Ross relies on employees telling him what to think instead of being constantly around his team and forming his opinion based on what he sees. So it came as no surprise Ross said after he hired Dan Campbell as the interim coach that he hasn’t really spoken very much with Dan Campbell.

“While I never spent a lot of time with Dan, I’ve spoken to people,” Ross said.

Miami Dolphins executive Mike Tannenbaum names tight ends coach Dan Campbell the team's interim head coach following the firing of Joe Philbin. You'll see 10 minutes of the news conference.

Absentee owners miss things they might otherwise catch if they treated their NFL team with the same attention to detail and awareness they treat their day jobs.

It is not coincidence Ross is much more successful as a real estate mega-developer than an NFL owner. He actually goes to the office every day as a real estate developer.

(And this is about the point where Ross, who reads what I write and often dismisses it as uninformed, will throw out his newspaper or more likely click off this column and move on to something else like building a high rise or something.)

That’s too bad because maybe if he finished reading more often, he’d have known at the end of 2013 I wrote Philbin wasn’t the right coach for the Dolphins. Or maybe he would have read at the end of 2014, when the Dolphins went 1-3 their last four games, that Philbin should have been fired rather than gotten a contract extension.

Or maybe he should have finished reading the past 10 months while I’ve been saying Kevin Coyle isn’t the right man for the defensive coordinator job.

Or maybe if Ross was around more, he could simply see these things for himself.

Instead he relies on his people to give him their opinions of what is happening without seeing what is happening with his own two eyes.

So who cares?
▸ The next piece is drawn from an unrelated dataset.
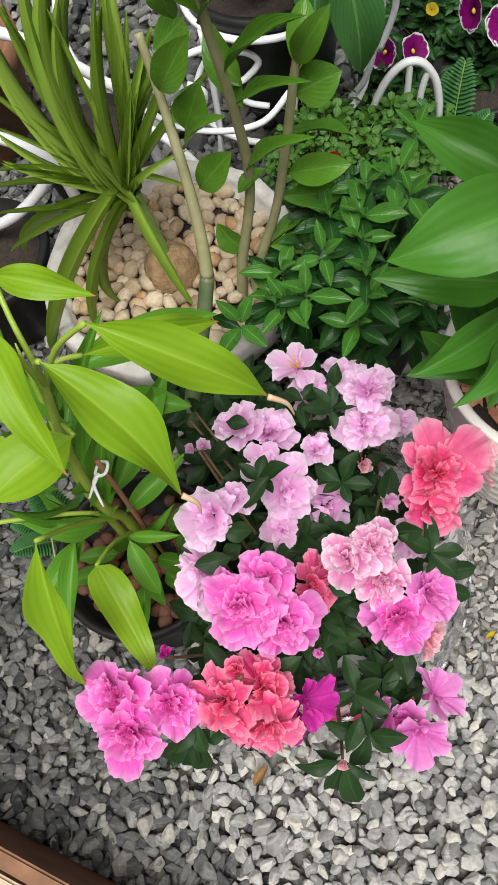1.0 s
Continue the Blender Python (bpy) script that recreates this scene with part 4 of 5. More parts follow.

What is the tangible problem with having an absentee owner?

Well, here we are, the day after the Dolphins’ own mini-Black Monday and Coyle remains the team’s defensive coordinator.

And Ross, a weekday resident of New York and weekend resident of South Florida, is up north apparently convinced the singular move of firing Philbin gives the Dolphins a chance to save this season.

“I believe this team has a lot of opportunities,” Ross said via, what else, conference call. “My goal is still to make the playoffs. I thought this was the best opportunity we had.”

No, wrong.

The best opportunity for making the playoffs this year was firing Philbin last season instead of giving him an extension. Ross says that’s hindsight because, again, he wasn’t around enough to see the signs in person that Philbin needed to go way back then.

And Ross, having missed that opportunity, is missing another right now because he’s keeping the same defensive coordinator players don’t like and whose scheme they increasingly lack confidence in.

I know this because, unlike Ross, I’m around the team almost every day. Even though I’m an outsider and the Dolphins keep the press at arm’s distance, people talk.

And based on what I’m told, I believe two things:

Hiring Dan Campbell as the interim coach is nice, but it probably won’t be the breakthrough cure to all that ails the Dolphins.

Campbell is a head-coach-in-the-making. He reminds me of former Dolphins defensive line coach Dan Quinn circa 2005. Quinn had “it.” He was going to be a head man some day. But he was 10 years away. Campbell is that guy.

“He’s smart, tough-minded,” Bill Parcells said of Campbell on Monday. “He’s a good man.”

I believe Campbell is still years away. He has tons to learn. He doesn’t know what he doesn’t know, and the 12 days or so before he takes over a sideline for the first time isn’t enough time for him to fully learn.

The other thing: Campbell’s hiring will be a half measure as long as Coyle is still running the defense. Oh, Coyle’s unit might step up against a rookie quarterback in Tennessee or enjoy success against the non-starter-caliber quarterbacks the Houston Texans put on the field.

But, mark my words, the Patriots will light up Coyle’s defense this year as surely as they did last year.

And quarterbacks named Romo, Manning, Luck and Rivers aren’t going to be afraid of Coyle’s scheme, either.

Ross would probably agree with that if he knew his own team better. He’d know if he wasn’t an absentee owner.